Once and more than 20 years ago, I invented something. I invented something that did not prior exist (at least in that form) and that was later on also used by other people.

Today I want to talk about Korsakow from the perspectives of the inventor and designer.

There are a few things to say about this. For one thing, when I invented it, I wasn’t aware that it was something new. It wasn’t anything new in a way, because it was based on what was there already. In my case, primarily computers, digital video, and a vague idea of what a database is.

Affordances

What I invented didn’t come out of a vacuum but was in a way already suggested by the affordances of the computer I owned, the sound and image recording possibilities of my camera and a very vague idea of what a database could do, an understanding I primarily got through my student job at “Daimler-Chrysler Research and Technology”.

So I combined things that were actually already there, and I made use of affordances myself to create something that would later turn out to offer affordances to others.

What were those affordances, what should this software be good for?

When I think back to 1996, I remember one thing above all, this incredible fascination that computers had on me. I had already observed for a while, that everything that was dear to me – notes, texts, photos and recordings accumulated in fragments on my computer and I wished I had a button I could press and then the computer would help me to make sense of all these fragments. I wished the computer would help me to read the data in a way that I could see the emerging patterns. I wished the computer would help me decipher what I thought.

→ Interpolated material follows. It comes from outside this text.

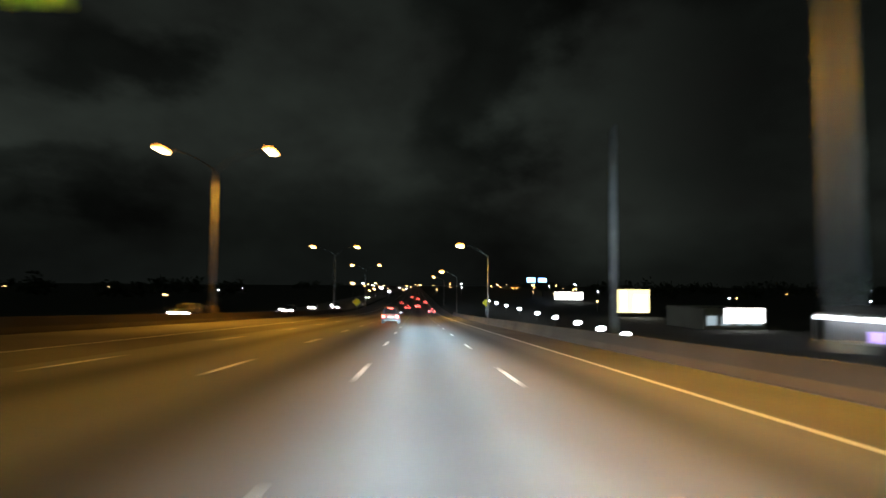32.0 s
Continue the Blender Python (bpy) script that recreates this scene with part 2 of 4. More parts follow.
M_road = road_material()
M_shoulder = material("shoulder_asphalt", (.15, .14, .125), .8, 0, .12, .35, 9, .3)
M_lot = material("lot_asphalt", (.06, .06, .06), .85, 0, .08, .4, 6, .2)
M_paint = material("road_paint", (.88, .88, .86), .5, 0, .9, .12, 30, .1)
M_reflector = material("reflector", (.34, .36, .40), .5)
# concrete colour yellowed for the sodium light on the barrier
M_conc = material("barrier_concrete", (.18, .14, .09), .85, 0, .35, .35, 12, .4)
# darker copies for unlit stretches, with the shade put into the colour
M_conc_shaded = material("shaded_barrier_concrete", (.052, .040, .028), .9, 0, .3, .22, 10, .4)
M_conc_brown = material("dimmed_brown_concrete", (.10, .088, .070), .9, 0, .3, .4, 10, .4)
M_gutter = material("gutter_tar", (.028, .026, .024), .8, 0, .6, .4, 14, .2)
M_seam = material("lane_seam_sealant", (.10, .095, .085), .85, 0, .8, .4, 14, .2)
M_worn = material("worn_gore_bar", (.36, .35, .33), .8, 0, .8, .4, 14, .2)
M_kerb = material("kerb_concrete", (.40, .39, .36), .85, 0, .5, .3, 12, .3)
M_grass = material("grass", (.020, .026, .011), .95, 0, .25, .5, 8, .6)
M_galv = material("galvanised_steel", (.30, .30, .29), .55, .6, .8, .25, 20)
# steel browned to carry the sodium light in its colour
M_rail = material("sodium_toned_guardrail", (.20, .16, .115), .6, .25, .8, .3, 16)
M_pole = material("lamp_pole_aluminium", (.19, .18, .165), .55, .45, .5, .2, 20)
M_dark = material("dark_housing", (.05, .05, .05), .5, .3, 1, .3)


def halo_bowl_material(name, hot, rim, strength=22.0):
    """The glass bowl of a lamp: emission hottest below, deeper and dimmer towards its rim in place of a halo."""
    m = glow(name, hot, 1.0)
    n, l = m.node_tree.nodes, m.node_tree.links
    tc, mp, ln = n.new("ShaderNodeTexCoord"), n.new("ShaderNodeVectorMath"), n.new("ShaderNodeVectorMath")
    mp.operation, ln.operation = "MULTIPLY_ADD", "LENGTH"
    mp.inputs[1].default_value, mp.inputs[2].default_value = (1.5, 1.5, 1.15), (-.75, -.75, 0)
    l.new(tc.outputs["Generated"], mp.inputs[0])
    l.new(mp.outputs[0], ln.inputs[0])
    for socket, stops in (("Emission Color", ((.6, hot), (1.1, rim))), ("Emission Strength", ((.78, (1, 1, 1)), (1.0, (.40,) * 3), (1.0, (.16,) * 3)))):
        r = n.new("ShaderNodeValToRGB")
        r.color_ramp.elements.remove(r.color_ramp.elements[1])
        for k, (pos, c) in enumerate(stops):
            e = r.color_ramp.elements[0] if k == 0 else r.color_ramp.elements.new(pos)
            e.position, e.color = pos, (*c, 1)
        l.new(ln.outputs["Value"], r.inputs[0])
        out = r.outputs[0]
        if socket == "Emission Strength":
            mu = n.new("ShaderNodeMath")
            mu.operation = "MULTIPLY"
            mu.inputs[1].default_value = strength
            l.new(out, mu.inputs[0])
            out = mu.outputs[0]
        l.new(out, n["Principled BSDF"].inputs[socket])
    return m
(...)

I wished for a tool that could present the connections of the things that I had in my brain, the connection of my thoughts, memories and feelings, so that I could read them and that way understand what I felt.

This was the initial idea of what this software should be good for, as far as I remember.

Those thoughts lead me led to the use of keywords as a fundamental principle, to allow a flexible connection of the elements that later were called SNUs (Smallest Narrative Unit).

The idea was to organize all the elements in an open and flexible way. The elements apart from the SNUs are the interface, (the layout of how things are presented) and and additional layers of audio and text.

Designing a tool to create interactive films

Interactivity, that allows viewers of a piece to select clips offered by the system came as a consequence of this flexible arrangement of the SNUs and the wish to make it visible that there is no fixed order of things.

Because of the decision to make it interactive, options had to be presented to the viewer – there was the necessity for buttons to be pressed. I could only think of links being text, image, sound, moving image or a key pressed on the keyboard of the computer. And I allowed for all the options above, also in combination.

The intention of the designer and affordance

From the standpoint of the designer of Korsakow (me), Korsakow was not built with the intention in mind to make people use it in a particular way, but to give people possibilities, as many options that I could think of and that I was able to realize within the limitations of the technology I had access to and by my skills and the general resources that were available. So for example eye tracking could also have been a possibility for navigating interactivity, but that was beyond my scope of possibilities. So one could say the affordances that I made use of, were in the objects I used (computer, recording, database) and the environment I was in (things like my skill set or funding opportunities).